By Aiyana Ma’at Yesterday, while on the way home , I came across the Michael Baisden show on the radio and happened upon an interesting conversation that had a lot of women hot—as in mad. Michael Baisden talked about the fact that women need to compete for a man before they get him and once they have him. When I got home I got on the phone with some single & married sista friends to see what they thought—my idea of a quick little survey. Most of them made comments like this: “Compete? What?! Why? This ain’t no competition!” or “I want to feel as If I’m the only one, as If I’m special—I wouldn’t feel like that If I had to compete for my man.” or “This is my husband. I already got him. Ain’t no need for all that!”
So, I’ll be honest when I first heard the word compete it just rubbed me the wrong way. As women I think we like to focus on the lovey dovey sweet romance of our relationships rather than the nitty gritty, come with your A game, “do what you did to get him even when you got him” part of our relationships. But, if I’m honest a little healthy competition can only help not hurt my marriage. Keeping my game tight and handling my business is a responsibility and a privilege. If men have to compete for women then why do we feel as if it’s beneath us to “compete”? It’s all in how you look at it. For me, personally, it means just a few of the following things:
- Continually work on listening more and talking less.

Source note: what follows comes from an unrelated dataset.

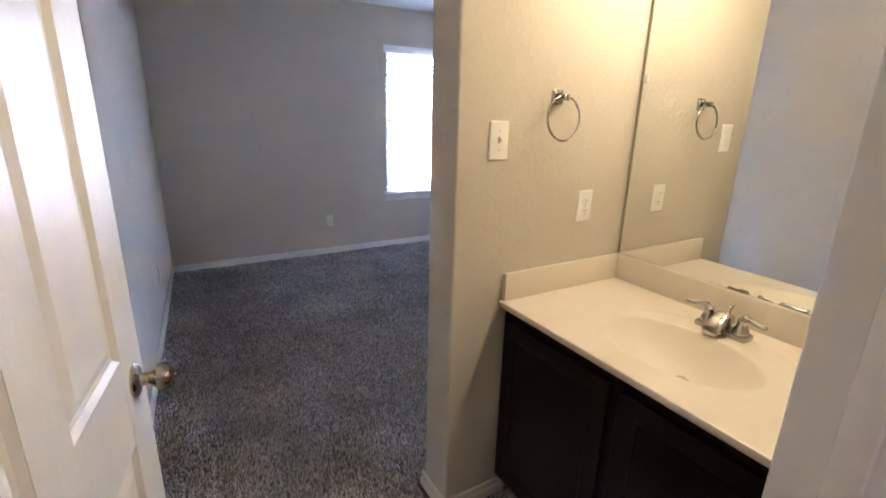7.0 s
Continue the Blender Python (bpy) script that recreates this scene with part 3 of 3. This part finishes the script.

- Make it a point to express my support of my husband in my words and actions.
- Make sure sex is not some theory in a dusty book on a shelf that never gets opened—give him some regularly.
- Continue to expand my horizons and my mind so I have something to bring to my relationship intellectually.
- Keep it honest with him like no one else can—that means I consider his growth by keeping it real with what I say to him and I consider his feelings with how I say things to him.
- Make sure that I give him space to just be and don’t crowd him out with wanting to have things my way all the time—I’ll admit it—I can be quite self-centered at times.
Again, these are just some of the things that I do to compete for my man. So, sistas, you can get caught up in the word compete and talk about what we shouldn’t have to do or what we ain’t gonna do. But, remember this: What you won’t do—somebody else will.